Rich Brown is the newest columnist here at saintsherald.com. He recently posted the following on his own blog, ForeWords, published at the Isaac’s Press Web site.
The letters attributed to Apostle Paul offer particular guidance to Community of Christ in its current struggles related to baptism and human sexuality. Of course, they need to be considered along with 2,000 years of Christian history and doctrinal development, almost two centuries of the same in Joseph Smith Jr.’s Restoration movement, and 150 years of the Reorganization.

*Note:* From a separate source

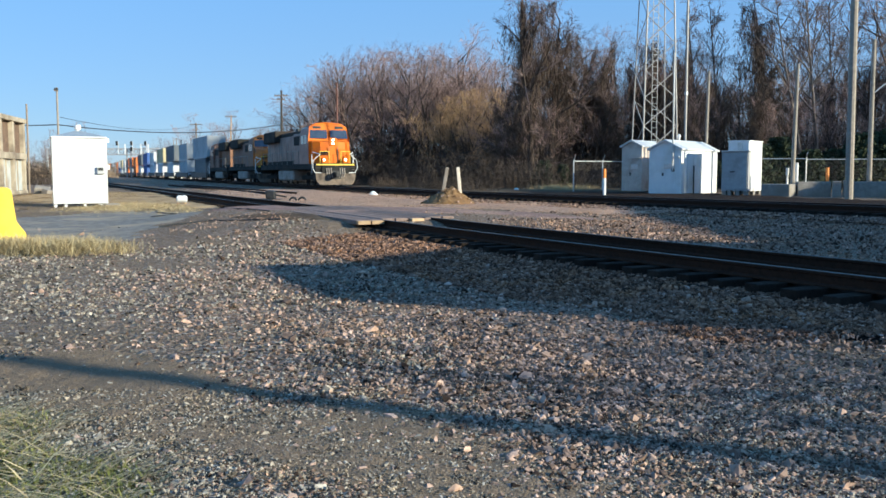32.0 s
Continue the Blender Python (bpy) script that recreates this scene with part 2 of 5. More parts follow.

Let’s begin with baptism. One basic statement stands out in the seven letters just about everybody agrees were actually written by Paul (Romans, 1 and 2 Corinthians, Philippians, Galatians, 1 Thessalonians, and Philemon):
“Do you not know that all of us who have been baptized into Christ Jesus are baptized into his death? Therefore we have been buried with him by baptism into death, so that, just as Christ was raised from the dead by the glory of the Father, so we too might walk in newness of life. For if we have been united with him in a death like his, we will certainly be united with him in a resurrection like his. We know that our old self was crucified with him so that the body of sin might be destroyed, and we might no longer be enslaved to sin. For whoever has died is freed from sin. But if we have died with Christ, we believe that we will also live with him.” –Romans 6:3-8 NRSV
Clearly Paul positions the act of baptism as participation with Christ in being raised from “death” to “life.” Thus believers experience a symbolic death to the power of Sin and a rising to new life. Note what’s not in that passage: the idea that baptism washes away sins (meaning individual transgressions), the ministerial authority of the person administering baptism, the particular method of baptizing, any connection with an institutional church, and baptism’s relationship with confirmation.